[Aim]:
Copy all the entries below exactly, but not the pictures.

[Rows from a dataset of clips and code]
---

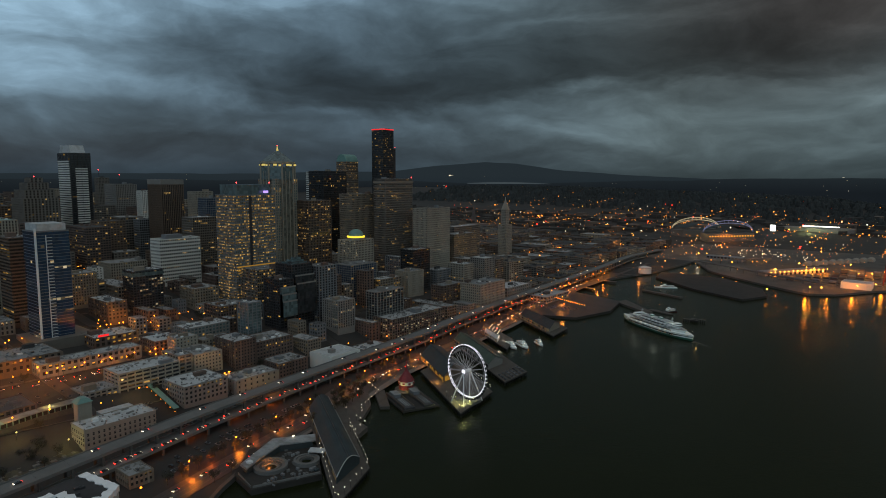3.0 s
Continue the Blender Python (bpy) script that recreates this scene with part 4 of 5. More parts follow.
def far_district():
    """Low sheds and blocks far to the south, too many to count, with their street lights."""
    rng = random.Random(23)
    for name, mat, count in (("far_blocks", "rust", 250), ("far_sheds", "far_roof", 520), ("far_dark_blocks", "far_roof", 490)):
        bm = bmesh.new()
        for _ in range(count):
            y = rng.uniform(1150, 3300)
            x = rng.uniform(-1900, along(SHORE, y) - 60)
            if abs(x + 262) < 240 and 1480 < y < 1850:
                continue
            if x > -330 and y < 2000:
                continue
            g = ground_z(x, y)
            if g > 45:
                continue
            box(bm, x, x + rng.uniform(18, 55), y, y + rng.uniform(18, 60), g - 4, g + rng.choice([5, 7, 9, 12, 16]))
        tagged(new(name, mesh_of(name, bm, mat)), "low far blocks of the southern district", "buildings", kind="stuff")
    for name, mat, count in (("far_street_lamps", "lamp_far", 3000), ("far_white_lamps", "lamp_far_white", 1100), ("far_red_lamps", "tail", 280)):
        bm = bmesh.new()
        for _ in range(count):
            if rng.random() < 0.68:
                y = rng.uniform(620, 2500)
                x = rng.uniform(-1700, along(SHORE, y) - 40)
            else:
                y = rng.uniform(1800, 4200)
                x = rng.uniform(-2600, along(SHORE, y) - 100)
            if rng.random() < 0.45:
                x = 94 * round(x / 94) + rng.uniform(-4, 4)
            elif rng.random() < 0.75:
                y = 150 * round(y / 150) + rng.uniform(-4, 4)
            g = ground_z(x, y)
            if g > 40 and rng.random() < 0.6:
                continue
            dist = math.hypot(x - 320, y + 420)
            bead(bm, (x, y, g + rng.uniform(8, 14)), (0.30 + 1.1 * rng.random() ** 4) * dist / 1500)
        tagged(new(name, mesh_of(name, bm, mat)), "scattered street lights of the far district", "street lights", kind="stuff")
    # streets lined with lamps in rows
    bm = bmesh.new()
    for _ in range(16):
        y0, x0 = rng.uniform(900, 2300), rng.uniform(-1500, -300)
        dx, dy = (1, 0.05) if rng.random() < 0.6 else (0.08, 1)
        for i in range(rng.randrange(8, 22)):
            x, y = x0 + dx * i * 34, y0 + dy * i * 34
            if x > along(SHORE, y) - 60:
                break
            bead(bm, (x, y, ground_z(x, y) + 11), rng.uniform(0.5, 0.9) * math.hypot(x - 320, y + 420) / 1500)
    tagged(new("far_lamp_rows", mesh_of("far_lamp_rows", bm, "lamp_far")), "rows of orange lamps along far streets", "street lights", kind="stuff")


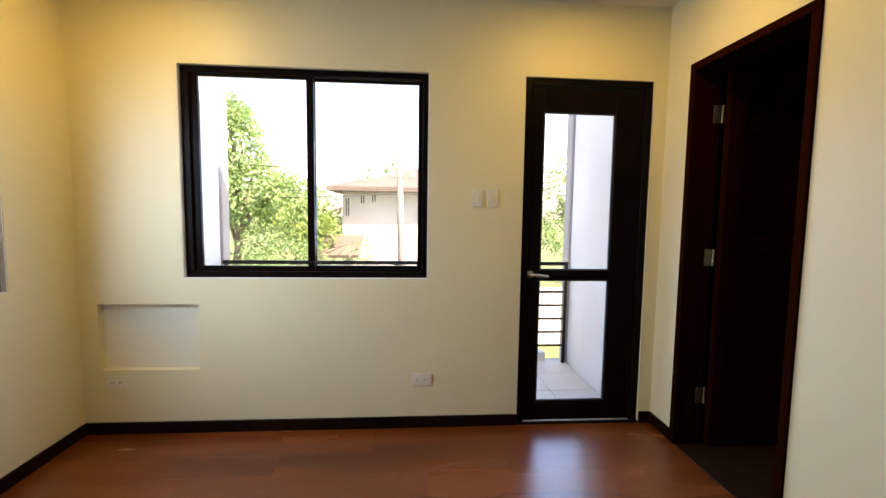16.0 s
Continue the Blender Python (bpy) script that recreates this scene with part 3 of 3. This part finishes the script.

---

[Correct output]:
3.0 s
Continue the Blender Python (bpy) script that recreates this scene with part 4 of 5. More parts follow.
def far_district():
    """Low sheds and blocks far to the south, too many to count, with their street lights."""
    rng = random.Random(23)
    for name, mat, count in (("far_blocks", "rust", 250), ("far_sheds", "far_roof", 520), ("far_dark_blocks", "far_roof", 490)):
        bm = bmesh.new()
        for _ in range(count):
            y = rng.uniform(1150, 3300)
            x = rng.uniform(-1900, along(SHORE, y) - 60)
            if abs(x + 262) < 240 and 1480 < y < 1850:
                continue
            if x > -330 and y < 2000:
                continue
            g = ground_z(x, y)
            if g > 45:
                continue
            box(bm, x, x + rng.uniform(18, 55), y, y + rng.uniform(18, 60), g - 4, g + rng.choice([5, 7, 9, 12, 16]))
        tagged(new(name, mesh_of(name, bm, mat)), "low far blocks of the southern district", "buildings", kind="stuff")
    for name, mat, count in (("far_street_lamps", "lamp_far", 3000), ("far_white_lamps", "lamp_far_white", 1100), ("far_red_lamps", "tail", 280)):
        bm = bmesh.new()
        for _ in range(count):
            if rng.random() < 0.68:
                y = rng.uniform(620, 2500)
                x = rng.uniform(-1700, along(SHORE, y) - 40)
            else:
                y = rng.uniform(1800, 4200)
                x = rng.uniform(-2600, along(SHORE, y) - 100)
            if rng.random() < 0.45:
                x = 94 * round(x / 94) + rng.uniform(-4, 4)
            elif rng.random() < 0.75:
                y = 150 * round(y / 150) + rng.uniform(-4, 4)
            g = ground_z(x, y)
            if g > 40 and rng.random() < 0.6:
                continue
            dist = math.hypot(x - 320, y + 420)
            bead(bm, (x, y, g + rng.uniform(8, 14)), (0.30 + 1.1 * rng.random() ** 4) * dist / 1500)
        tagged(new(name, mesh_of(name, bm, mat)), "scattered street lights of the far district", "street lights", kind="stuff")
    # streets lined with lamps in rows
    bm = bmesh.new()
    for _ in range(16):
        y0, x0 = rng.uniform(900, 2300), rng.uniform(-1500, -300)
        dx, dy = (1, 0.05) if rng.random() < 0.6 else (0.08, 1)
        for i in range(rng.randrange(8, 22)):
            x, y = x0 + dx * i * 34, y0 + dy * i * 34
            if x > along(SHORE, y) - 60:
                break
            bead(bm, (x, y, ground_z(x, y) + 11), rng.uniform(0.5, 0.9) * math.hypot(x - 320, y + 420) / 1500)
    tagged(new("far_lamp_rows", mesh_of("far_lamp_rows", bm, "lamp_far")), "rows of orange lamps along far streets", "street lights", kind="stuff")


16.0 s
Continue the Blender Python (bpy) script that recreates this scene with part 3 of 3. This part finishes the script.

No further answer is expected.